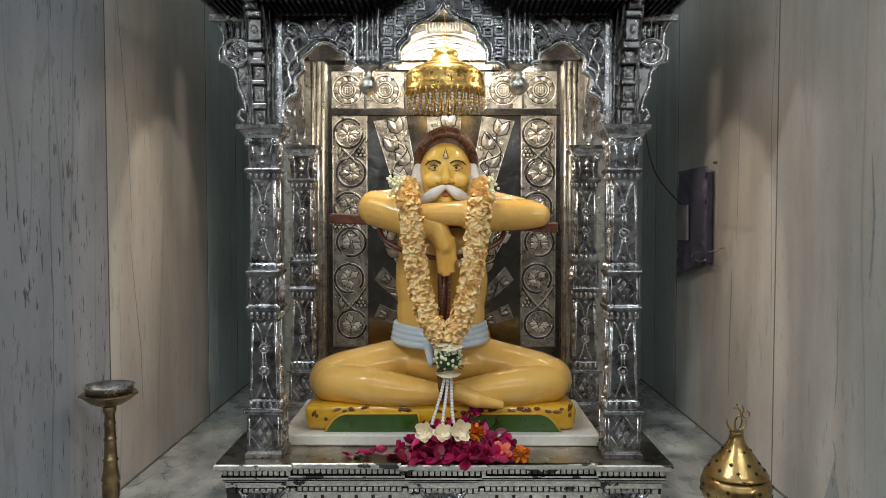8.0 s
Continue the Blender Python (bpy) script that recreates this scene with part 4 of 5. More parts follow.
# torso and thighs; the shins lie before them with a sharp crease
bm = bmesh.new()
ball(bm, (0.0, 0.28, 0.665), (0.128, 0.085, 0.135), 24, 16)
ball(bm, (-0.006, 0.27, 0.56), (0.128, 0.085, 0.20), 24, 16)
ball(bm, (-0.008, 0.27, 0.47), (0.123, 0.085, 0.14), 24, 16)
ball(bm, (0.0, 0.285, 0.405), (0.130, 0.082, 0.07), 24, 16)
ball(bm, (0.0, 0.250, 0.33), (0.12, 0.055, 0.055), 20, 14)
limb(bm, (0, 0.27, 0.74), (0, 0.24, 0.84), 0.05, 0.045)
for s in (-1, 1):
    kx = 0.305 if s < 0 else 0.288
    limb(bm, (s * 0.09, 0.29, 0.338), (s * (kx - 0.03), 0.246, 0.308), 0.066, 0.058)
    limb(bm, (s * (kx - 0.03), 0.246, 0.308), (s * kx, 0.220, 0.297), 0.058, 0.059, 5)
add_form(fused(bm, 0.0045, 7), 0)
for s in (-1, 1):
    kx = 0.302 if s < 0 else 0.285
    bm = bmesh.new()
    limb(bm, (s * kx, 0.200, 0.291), (s * 0.20, 0.168, 0.289), 0.051, 0.052)
    limb(bm, (s * 0.20, 0.168, 0.289), (s * 0.10, 0.150, 0.280), 0.052, 0.042)
    limb(bm, (s * 0.10, 0.150, 0.280), (s * 0.025, 0.142, 0.276), 0.042, 0.030)
    add_form(fused(bm, 0.0045, 6), 0)
# the foot that shows below a shin, heel to toes
bm = bmesh.new()
limb(bm, (0.035, 0.120, 0.283), (0.085, 0.110, 0.266), 0.024, 0.022)
limb(bm, (0.085, 0.110, 0.266), (0.145, 0.114, 0.253), 0.020, 0.012)
add_form(fused(bm, 0.004, 5), 0)
# folded arms, one hand hanging
bm = bmesh.new()
limb(bm, (-0.105, 0.262, 0.768), (-0.178, 0.178, 0.757), 0.047, 0.044)
limb(bm, (-0.176, 0.165, 0.755), (-0.085, 0.124, 0.727), 0.0475, 0.046)
limb(bm, (-0.085, 0.124, 0.727), (-0.02, 0.124, 0.708), 0.044, 0.032)
limb(bm, (-0.02, 0.124, 0.708), (0.002, 0.122, 0.662), 0.032, 0.026)
for k in range(4):
    x = -0.014 + k * 0.0118
    limb(bm, (x, 0.117, 0.660), (x + 0.003, 0.117, 0.582 + abs(k - 1.4) * 0.008), 0.0088, 0.0062, 10)
limb(bm, (0.022, 0.118, 0.675), (0.029, 0.113, 0.625), 0.010, 0.007, 6)
add_form(fused(bm, 0.0032, 5), 0)
bm = bmesh.new()
limb(bm, (0.105, 0.262, 0.765), (0.20, 0.185, 0.745), 0.046, 0.040)
limb(bm, (0.215, 0.165, 0.739), (0.08, 0.118, 0.738), 0.040, 0.0465)
limb(bm, (0.220, 0.165, 0.739), (0.246, 0.163, 0.737), 0.038, 0.032, 5)
limb(bm, (0.08, 0.118, 0.741), (-0.07, 0.108, 0.742), 0.037, 0.024)
add_form(fused(bm, 0.005, 8), 0)
HEAD_FROM = len(statue_bm.verts)
# head: plain rounded form with a nose, ears, cheeks and a chin
bm = bmesh.new()
ball(bm, (0.003, 0.212, 0.858), (0.069, 0.080, 0.079), 28, 18)
ball(bm, (0.003, 0.205, 0.818), (0.060, 0.070, 0.062), 24, 14)
limb(bm, (0.003, 0.137, 0.868), (0.003, 0.122, 0.834), 0.0075, 0.013, 7)
ball(bm, (0.003, 0.148, 0.782), (0.026, 0.022, 0.024), 14, 10)
for s in (-1, 1):
    ball(bm, (0.003 + s * 0.0125, 0.133, 0.829), (0.0105, 0.011, 0.0085), 10, 8)
    ball(bm, (0.003 + s * 0.036, 0.148, 0.833), (0.024, 0.016, 0.020), 12, 8)
    ball(bm, (0.003 + s * 0.030, 0.143, 0.884), (0.022, 0.010, 0.007), 12, 8)
    ball(bm, (0.003 + s * 0.070, 0.208, 0.838), (0.009, 0.014, 0.022), 10, 8)
add_form(fused(bm, 0.003, 5), 1)
bm = bmesh.new()
ball(bm, (0.003, 0.1275, 0.794), (0.010, 0.005, 0.0042), 10, 8)
add_form(bm, 6)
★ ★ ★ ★
Reproduce the material word for word, minus the images.

8.0 s
Continue the Blender Python (bpy) script that recreates this scene with part 4 of 5. More parts follow.
# torso and thighs; the shins lie before them with a sharp crease
bm = bmesh.new()
ball(bm, (0.0, 0.28, 0.665), (0.128, 0.085, 0.135), 24, 16)
ball(bm, (-0.006, 0.27, 0.56), (0.128, 0.085, 0.20), 24, 16)
ball(bm, (-0.008, 0.27, 0.47), (0.123, 0.085, 0.14), 24, 16)
ball(bm, (0.0, 0.285, 0.405), (0.130, 0.082, 0.07), 24, 16)
ball(bm, (0.0, 0.250, 0.33), (0.12, 0.055, 0.055), 20, 14)
limb(bm, (0, 0.27, 0.74), (0, 0.24, 0.84), 0.05, 0.045)
for s in (-1, 1):
    kx = 0.305 if s < 0 else 0.288
    limb(bm, (s * 0.09, 0.29, 0.338), (s * (kx - 0.03), 0.246, 0.308), 0.066, 0.058)
    limb(bm, (s * (kx - 0.03), 0.246, 0.308), (s * kx, 0.220, 0.297), 0.058, 0.059, 5)
add_form(fused(bm, 0.0045, 7), 0)
for s in (-1, 1):
    kx = 0.302 if s < 0 else 0.285
    bm = bmesh.new()
    limb(bm, (s * kx, 0.200, 0.291), (s * 0.20, 0.168, 0.289), 0.051, 0.052)
    limb(bm, (s * 0.20, 0.168, 0.289), (s * 0.10, 0.150, 0.280), 0.052, 0.042)
    limb(bm, (s * 0.10, 0.150, 0.280), (s * 0.025, 0.142, 0.276), 0.042, 0.030)
    add_form(fused(bm, 0.0045, 6), 0)
# the foot that shows below a shin, heel to toes
bm = bmesh.new()
limb(bm, (0.035, 0.120, 0.283), (0.085, 0.110, 0.266), 0.024, 0.022)
limb(bm, (0.085, 0.110, 0.266), (0.145, 0.114, 0.253), 0.020, 0.012)
add_form(fused(bm, 0.004, 5), 0)
# folded arms, one hand hanging
bm = bmesh.new()
limb(bm, (-0.105, 0.262, 0.768), (-0.178, 0.178, 0.757), 0.047, 0.044)
limb(bm, (-0.176, 0.165, 0.755), (-0.085, 0.124, 0.727), 0.0475, 0.046)
limb(bm, (-0.085, 0.124, 0.727), (-0.02, 0.124, 0.708), 0.044, 0.032)
limb(bm, (-0.02, 0.124, 0.708), (0.002, 0.122, 0.662), 0.032, 0.026)
for k in range(4):
    x = -0.014 + k * 0.0118
    limb(bm, (x, 0.117, 0.660), (x + 0.003, 0.117, 0.582 + abs(k - 1.4) * 0.008), 0.0088, 0.0062, 10)
limb(bm, (0.022, 0.118, 0.675), (0.029, 0.113, 0.625), 0.010, 0.007, 6)
add_form(fused(bm, 0.0032, 5), 0)
bm = bmesh.new()
limb(bm, (0.105, 0.262, 0.765), (0.20, 0.185, 0.745), 0.046, 0.040)
limb(bm, (0.215, 0.165, 0.739), (0.08, 0.118, 0.738), 0.040, 0.0465)
limb(bm, (0.220, 0.165, 0.739), (0.246, 0.163, 0.737), 0.038, 0.032, 5)
limb(bm, (0.08, 0.118, 0.741), (-0.07, 0.108, 0.742), 0.037, 0.024)
add_form(fused(bm, 0.005, 8), 0)
HEAD_FROM = len(statue_bm.verts)
# head: plain rounded form with a nose, ears, cheeks and a chin
bm = bmesh.new()
ball(bm, (0.003, 0.212, 0.858), (0.069, 0.080, 0.079), 28, 18)
ball(bm, (0.003, 0.205, 0.818), (0.060, 0.070, 0.062), 24, 14)
limb(bm, (0.003, 0.137, 0.868), (0.003, 0.122, 0.834), 0.0075, 0.013, 7)
ball(bm, (0.003, 0.148, 0.782), (0.026, 0.022, 0.024), 14, 10)
for s in (-1, 1):
    ball(bm, (0.003 + s * 0.0125, 0.133, 0.829), (0.0105, 0.011, 0.0085), 10, 8)
    ball(bm, (0.003 + s * 0.036, 0.148, 0.833), (0.024, 0.016, 0.020), 12, 8)
    ball(bm, (0.003 + s * 0.030, 0.143, 0.884), (0.022, 0.010, 0.007), 12, 8)
    ball(bm, (0.003 + s * 0.070, 0.208, 0.838), (0.009, 0.014, 0.022), 10, 8)
add_form(fused(bm, 0.003, 5), 1)
bm = bmesh.new()
ball(bm, (0.003, 0.1275, 0.794), (0.010, 0.005, 0.0042), 10, 8)
add_form(bm, 6)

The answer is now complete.